#### Exercise prompt:
Copy each line exactly. Drop every picture.

- - - - -

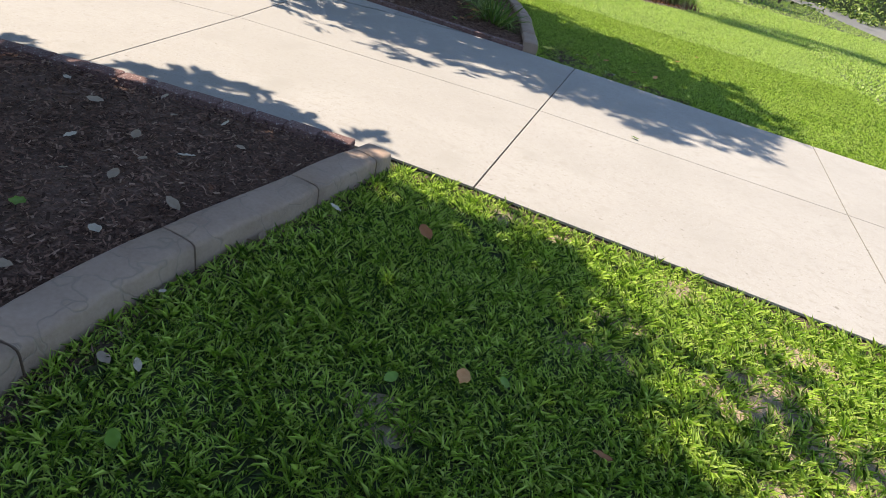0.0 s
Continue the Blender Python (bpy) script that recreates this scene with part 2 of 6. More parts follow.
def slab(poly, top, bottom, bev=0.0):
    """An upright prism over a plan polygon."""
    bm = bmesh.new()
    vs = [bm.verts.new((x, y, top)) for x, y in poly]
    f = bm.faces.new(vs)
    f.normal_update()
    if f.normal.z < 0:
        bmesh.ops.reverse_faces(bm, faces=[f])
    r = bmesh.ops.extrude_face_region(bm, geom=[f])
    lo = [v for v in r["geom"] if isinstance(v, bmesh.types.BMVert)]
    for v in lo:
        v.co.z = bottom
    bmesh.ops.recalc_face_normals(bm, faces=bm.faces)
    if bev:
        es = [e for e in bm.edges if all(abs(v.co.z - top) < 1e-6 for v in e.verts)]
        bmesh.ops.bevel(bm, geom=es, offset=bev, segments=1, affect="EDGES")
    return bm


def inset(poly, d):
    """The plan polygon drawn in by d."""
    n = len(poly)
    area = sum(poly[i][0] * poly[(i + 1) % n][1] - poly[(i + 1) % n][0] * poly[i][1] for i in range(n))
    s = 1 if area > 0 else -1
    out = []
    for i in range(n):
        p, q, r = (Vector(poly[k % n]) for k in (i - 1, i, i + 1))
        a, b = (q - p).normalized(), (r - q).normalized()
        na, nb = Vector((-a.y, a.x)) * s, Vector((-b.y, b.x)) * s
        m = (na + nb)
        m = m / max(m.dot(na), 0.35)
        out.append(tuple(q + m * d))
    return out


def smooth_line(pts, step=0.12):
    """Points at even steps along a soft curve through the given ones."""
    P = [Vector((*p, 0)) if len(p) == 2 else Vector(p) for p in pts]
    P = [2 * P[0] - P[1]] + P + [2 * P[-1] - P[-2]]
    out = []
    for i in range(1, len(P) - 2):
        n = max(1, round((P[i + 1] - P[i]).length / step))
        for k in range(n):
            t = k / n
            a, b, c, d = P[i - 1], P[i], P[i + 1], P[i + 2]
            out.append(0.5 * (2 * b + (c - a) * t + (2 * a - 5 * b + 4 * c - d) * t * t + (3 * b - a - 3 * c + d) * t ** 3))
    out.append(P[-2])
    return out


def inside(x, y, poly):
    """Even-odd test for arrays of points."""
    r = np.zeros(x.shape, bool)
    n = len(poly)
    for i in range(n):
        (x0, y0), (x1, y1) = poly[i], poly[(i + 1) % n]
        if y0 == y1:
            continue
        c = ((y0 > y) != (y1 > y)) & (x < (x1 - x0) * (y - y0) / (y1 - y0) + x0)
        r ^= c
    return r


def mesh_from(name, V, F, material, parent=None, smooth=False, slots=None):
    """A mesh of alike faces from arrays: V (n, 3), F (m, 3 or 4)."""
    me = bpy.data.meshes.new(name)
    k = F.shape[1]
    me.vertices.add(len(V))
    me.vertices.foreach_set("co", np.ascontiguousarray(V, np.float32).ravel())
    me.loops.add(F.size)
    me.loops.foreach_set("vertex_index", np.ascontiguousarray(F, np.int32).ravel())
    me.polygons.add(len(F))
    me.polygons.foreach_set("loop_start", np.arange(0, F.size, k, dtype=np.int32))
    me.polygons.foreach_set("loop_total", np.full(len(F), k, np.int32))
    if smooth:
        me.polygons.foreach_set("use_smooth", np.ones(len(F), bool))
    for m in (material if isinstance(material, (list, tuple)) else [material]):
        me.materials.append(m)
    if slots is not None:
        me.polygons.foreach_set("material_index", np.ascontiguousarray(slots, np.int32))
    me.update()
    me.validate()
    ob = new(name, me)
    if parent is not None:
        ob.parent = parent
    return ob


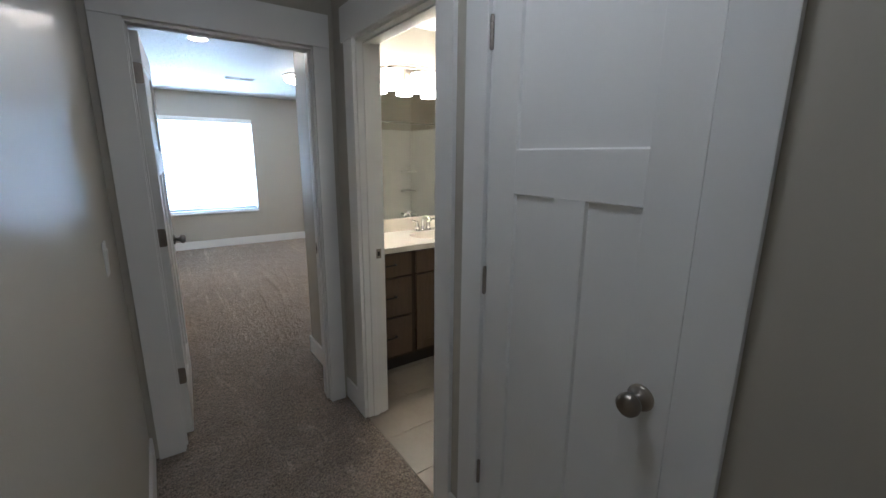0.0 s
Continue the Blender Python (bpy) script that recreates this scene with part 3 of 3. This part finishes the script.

- - - - -

#### The response:
0.0 s
Continue the Blender Python (bpy) script that recreates this scene with part 2 of 6. More parts follow.
def slab(poly, top, bottom, bev=0.0):
    """An upright prism over a plan polygon."""
    bm = bmesh.new()
    vs = [bm.verts.new((x, y, top)) for x, y in poly]
    f = bm.faces.new(vs)
    f.normal_update()
    if f.normal.z < 0:
        bmesh.ops.reverse_faces(bm, faces=[f])
    r = bmesh.ops.extrude_face_region(bm, geom=[f])
    lo = [v for v in r["geom"] if isinstance(v, bmesh.types.BMVert)]
    for v in lo:
        v.co.z = bottom
    bmesh.ops.recalc_face_normals(bm, faces=bm.faces)
    if bev:
        es = [e for e in bm.edges if all(abs(v.co.z - top) < 1e-6 for v in e.verts)]
        bmesh.ops.bevel(bm, geom=es, offset=bev, segments=1, affect="EDGES")
    return bm


def inset(poly, d):
    """The plan polygon drawn in by d."""
    n = len(poly)
    area = sum(poly[i][0] * poly[(i + 1) % n][1] - poly[(i + 1) % n][0] * poly[i][1] for i in range(n))
    s = 1 if area > 0 else -1
    out = []
    for i in range(n):
        p, q, r = (Vector(poly[k % n]) for k in (i - 1, i, i + 1))
        a, b = (q - p).normalized(), (r - q).normalized()
        na, nb = Vector((-a.y, a.x)) * s, Vector((-b.y, b.x)) * s
        m = (na + nb)
        m = m / max(m.dot(na), 0.35)
        out.append(tuple(q + m * d))
    return out


def smooth_line(pts, step=0.12):
    """Points at even steps along a soft curve through the given ones."""
    P = [Vector((*p, 0)) if len(p) == 2 else Vector(p) for p in pts]
    P = [2 * P[0] - P[1]] + P + [2 * P[-1] - P[-2]]
    out = []
    for i in range(1, len(P) - 2):
        n = max(1, round((P[i + 1] - P[i]).length / step))
        for k in range(n):
            t = k / n
            a, b, c, d = P[i - 1], P[i], P[i + 1], P[i + 2]
            out.append(0.5 * (2 * b + (c - a) * t + (2 * a - 5 * b + 4 * c - d) * t * t + (3 * b - a - 3 * c + d) * t ** 3))
    out.append(P[-2])
    return out


def inside(x, y, poly):
    """Even-odd test for arrays of points."""
    r = np.zeros(x.shape, bool)
    n = len(poly)
    for i in range(n):
        (x0, y0), (x1, y1) = poly[i], poly[(i + 1) % n]
        if y0 == y1:
            continue
        c = ((y0 > y) != (y1 > y)) & (x < (x1 - x0) * (y - y0) / (y1 - y0) + x0)
        r ^= c
    return r


def mesh_from(name, V, F, material, parent=None, smooth=False, slots=None):
    """A mesh of alike faces from arrays: V (n, 3), F (m, 3 or 4)."""
    me = bpy.data.meshes.new(name)
    k = F.shape[1]
    me.vertices.add(len(V))
    me.vertices.foreach_set("co", np.ascontiguousarray(V, np.float32).ravel())
    me.loops.add(F.size)
    me.loops.foreach_set("vertex_index", np.ascontiguousarray(F, np.int32).ravel())
    me.polygons.add(len(F))
    me.polygons.foreach_set("loop_start", np.arange(0, F.size, k, dtype=np.int32))
    me.polygons.foreach_set("loop_total", np.full(len(F), k, np.int32))
    if smooth:
        me.polygons.foreach_set("use_smooth", np.ones(len(F), bool))
    for m in (material if isinstance(material, (list, tuple)) else [material]):
        me.materials.append(m)
    if slots is not None:
        me.polygons.foreach_set("material_index", np.ascontiguousarray(slots, np.int32))
    me.update()
    me.validate()
    ob = new(name, me)
    if parent is not None:
        ob.parent = parent
    return ob


0.0 s
Continue the Blender Python (bpy) script that recreates this scene with part 3 of 3. This part finishes the script.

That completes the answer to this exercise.